Monday, April 13, 2015

Mountain Man

This is  Home #7 in the Neighbors Essays series.  The series chronicles a memorable neighbor from each home that I've lived in) 

I rented a small log cabin, and began life on my own.  My children remained temporarily with their father until the courts and lawyers could figure out our snaggled mess. I missed them desperately and wrestled daily with the scary newness of living by myself. The cabin was small and dark, shaded by towering pine trees, and one of only three houses (one boarded up for the winter) on a dead end street that went downhill and ended at a pond. It was termed a “winter” rental, as the owners lived there in the summer, moved out on Labor Day.  I would be there until Memorial Day when the owner would return and I’d need a place to live again.  My life felt ruled by holidays. My belongings stayed in storage; I had my clothes.

It came fully furnished; I felt like I’d just dropped into a stranger’s house and elected to live there, which is what I did.  The two bedroom walls did not go all the way to the ceilings, allowing for circulation of air in the summer.  The living room was large, and carpeted in ugly gold shag; the couch was brown plaid. There was a fireplace which I was not to use, and a large deer head mounted high on the wall.  I named him Walter and hung a wreath on him at Christmas.  The bathroom was delightful, wood paneled and cozy with a big footed tub.  A tiny kitchen, and an even tinier added on room in the back both had slanted floors so that it felt like you were falling into the rooms. It was either enchantingly unique or the eeriest place ever. I had both reactions from friends.

It was a long, lean winter.  I was awakened one night by a noise right outside my window. 
The spotlight had gone on and shone brightly in the window as well.  A raccoon, pure white in color, was sitting on a tree stump, enjoying the remains of my spaghetti dinner from the overturned garbage can.  He was gracefully eating the strands with human like fingers, and completely ignored my frantic banging on the window.  My neighbor’s lights were all on.  He seemed to never go to sleep. I went back to bed, pulling the covers over my head.

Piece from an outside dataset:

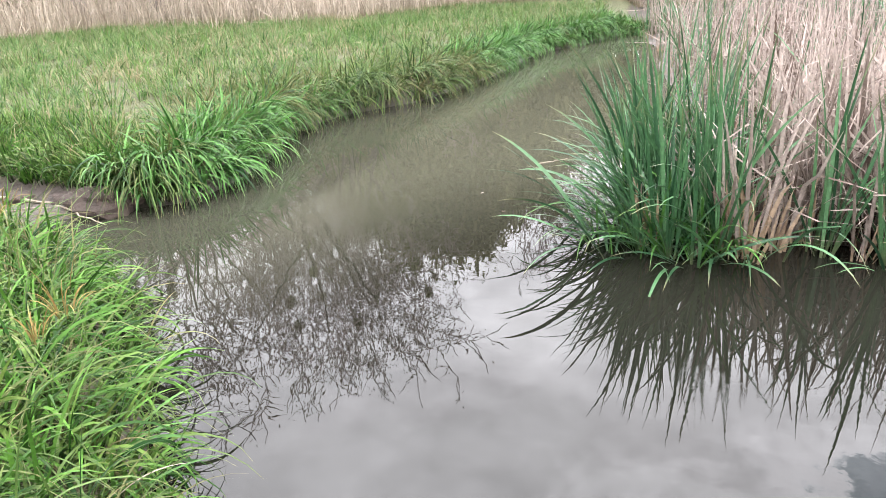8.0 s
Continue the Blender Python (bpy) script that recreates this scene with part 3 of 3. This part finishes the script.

In the cabin on my right lived a man named Greg. I called him Mountain Man. He was a smallish man, not as tall as I, with a trim build and longish brown curly hair. He told me he was a Vietnam vet, and didn’t work anymore. He heated his log cabin with a wood stove, which he often asked me in to see, but I never took him up on the invitation. He said the temperature inside his house was seventy five to eighty degrees in the wintertime.  With no curtains on his windows, and the sweltering temperatures he had to endure (while I layered on more and more sweaters and sox) he habitually walked around his house in his jockey shorts. In the brutal months of January and February, he could be seen shirtless chopping wood in the backyard. I was unable to start a measly fire and had to conserve oil, in order to pay the bill, so I could be found wrapping myself in blankets to survive the winter. On several occasions, in between laying out boxes of poison, and replacing them when they were empty, I called to ask Greg to come over and empty my mouse traps, which he did, each time resetting them, saying he didn’t mind at all.  One time, as he was leaving, he handed me something wrapped in a tissue. It was fragrant. “Do you smoke” he asked?  (I’d been smoking for years I thought to myself, but I’d never wrapped my Virginia Slims in tissues)

One particularly frigid winter morning, a “friend” of mine was attempting to make a quiet exit, but soon discovered his Camaro couldn’t make it up the hill to the main road. It was a sheet of ice.  Greg saw him struggling and came out to help, then called to the garbage men to help, seeing them about to turn down from the main road. My friend came in to get me; I was needed to sit in the trunk and provide some weight to keep from skidding, while they pushed the car backwards up the hill. Jumping out of the warm bed, I quickly threw on a long parka and scarf and boots, but was wearing nothing underneath the coat.  I sat in the trunk feeling naked and trashy with three men pushing the car up the hill and my friend chuckling at my discomfort.  After we got his car back on the main road and he took off, I picked my way back down to the cabin, keeping to the snowy sides, instead of the ice.  I stopped to thank Mountain Man as he stood in the middle of the icy road, grateful for the woolen scarf that I had wrapped around my face, so he couldn’t read my embarrassment.